** Start of DATASET ROWS **

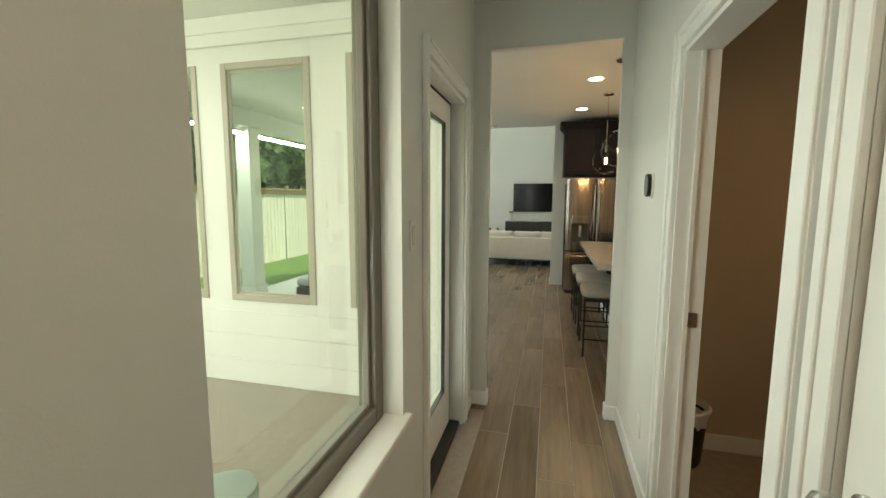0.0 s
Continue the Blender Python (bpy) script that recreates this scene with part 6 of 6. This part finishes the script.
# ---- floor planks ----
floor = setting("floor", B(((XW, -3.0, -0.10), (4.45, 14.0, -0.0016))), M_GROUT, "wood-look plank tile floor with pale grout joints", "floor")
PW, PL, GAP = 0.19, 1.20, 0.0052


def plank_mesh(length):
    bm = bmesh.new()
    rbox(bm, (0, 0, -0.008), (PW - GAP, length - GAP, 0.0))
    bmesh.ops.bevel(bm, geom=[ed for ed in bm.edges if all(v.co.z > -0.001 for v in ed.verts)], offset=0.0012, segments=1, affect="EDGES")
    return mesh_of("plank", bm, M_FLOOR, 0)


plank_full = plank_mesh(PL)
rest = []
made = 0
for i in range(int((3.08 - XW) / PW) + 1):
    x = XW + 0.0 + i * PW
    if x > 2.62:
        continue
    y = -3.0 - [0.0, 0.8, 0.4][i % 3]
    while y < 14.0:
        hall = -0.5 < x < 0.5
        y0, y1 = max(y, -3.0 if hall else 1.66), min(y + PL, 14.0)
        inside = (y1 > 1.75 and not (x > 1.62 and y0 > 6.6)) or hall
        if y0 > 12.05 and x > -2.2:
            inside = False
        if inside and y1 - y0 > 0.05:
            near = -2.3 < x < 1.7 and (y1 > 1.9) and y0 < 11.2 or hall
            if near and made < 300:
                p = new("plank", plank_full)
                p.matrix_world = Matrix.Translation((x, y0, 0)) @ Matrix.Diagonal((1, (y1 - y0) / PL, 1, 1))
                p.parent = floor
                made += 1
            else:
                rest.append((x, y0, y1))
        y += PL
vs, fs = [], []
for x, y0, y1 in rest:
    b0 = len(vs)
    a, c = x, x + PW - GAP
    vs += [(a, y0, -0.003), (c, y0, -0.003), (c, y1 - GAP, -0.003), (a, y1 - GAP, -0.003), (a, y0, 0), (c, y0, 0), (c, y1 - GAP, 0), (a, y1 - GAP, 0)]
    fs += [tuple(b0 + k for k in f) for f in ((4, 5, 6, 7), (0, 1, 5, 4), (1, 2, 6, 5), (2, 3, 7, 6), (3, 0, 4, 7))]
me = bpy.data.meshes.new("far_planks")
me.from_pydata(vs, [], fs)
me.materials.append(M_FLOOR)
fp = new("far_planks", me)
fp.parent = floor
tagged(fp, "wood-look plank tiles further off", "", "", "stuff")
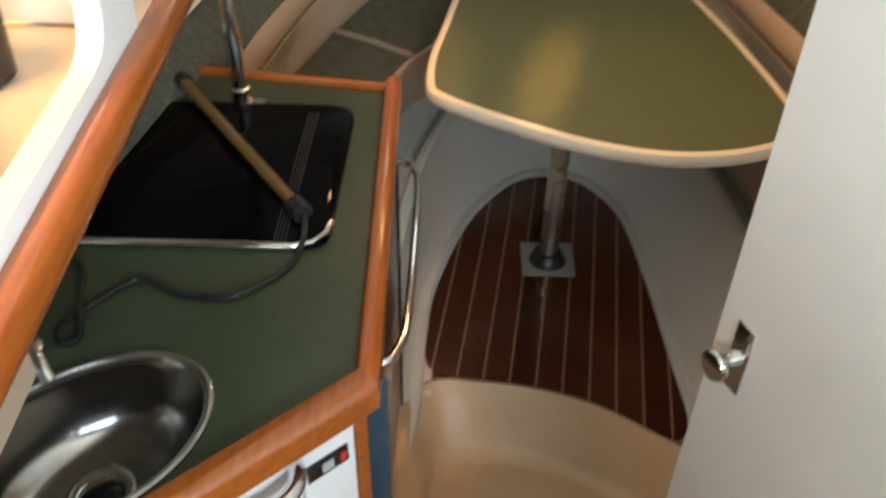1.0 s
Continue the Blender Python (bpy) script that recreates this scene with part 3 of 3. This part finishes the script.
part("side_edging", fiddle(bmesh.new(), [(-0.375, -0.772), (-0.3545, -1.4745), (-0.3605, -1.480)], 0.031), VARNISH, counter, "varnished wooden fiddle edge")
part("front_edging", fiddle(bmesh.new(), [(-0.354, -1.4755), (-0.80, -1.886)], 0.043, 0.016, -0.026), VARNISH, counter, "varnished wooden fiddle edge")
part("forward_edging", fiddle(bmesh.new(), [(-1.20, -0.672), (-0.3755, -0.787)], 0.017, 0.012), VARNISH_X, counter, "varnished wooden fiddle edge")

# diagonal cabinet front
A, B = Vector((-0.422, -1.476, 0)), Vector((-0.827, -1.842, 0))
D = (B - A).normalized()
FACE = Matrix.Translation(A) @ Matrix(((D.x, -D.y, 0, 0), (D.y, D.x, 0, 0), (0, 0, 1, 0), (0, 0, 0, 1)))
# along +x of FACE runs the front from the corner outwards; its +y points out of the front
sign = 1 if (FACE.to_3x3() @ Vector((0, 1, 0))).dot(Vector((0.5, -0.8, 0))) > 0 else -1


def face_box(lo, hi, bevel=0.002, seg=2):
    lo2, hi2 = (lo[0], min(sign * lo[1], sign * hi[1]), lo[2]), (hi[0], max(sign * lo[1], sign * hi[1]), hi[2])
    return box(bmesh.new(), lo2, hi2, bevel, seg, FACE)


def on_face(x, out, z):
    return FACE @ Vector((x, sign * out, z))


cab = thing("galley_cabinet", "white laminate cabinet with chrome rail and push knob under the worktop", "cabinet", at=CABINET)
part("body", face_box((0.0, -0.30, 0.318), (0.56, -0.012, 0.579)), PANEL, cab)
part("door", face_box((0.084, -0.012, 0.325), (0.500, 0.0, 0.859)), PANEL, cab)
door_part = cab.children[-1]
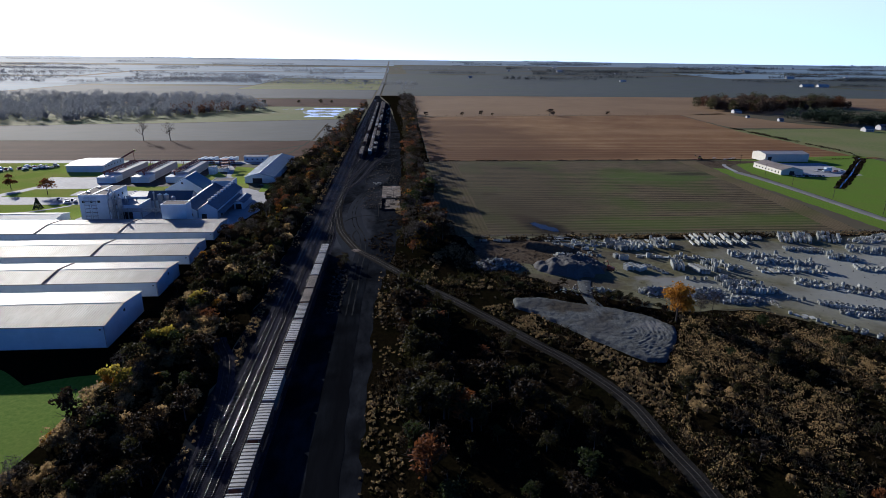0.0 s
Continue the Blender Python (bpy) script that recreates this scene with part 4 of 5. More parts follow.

** End of DATASET ROWS **

▸ **OBJECTIVE**:
Within the data above, count the lines that contain the string "recreates"; the reply is the number alone.

▸ **CORRECT RESULT**:
3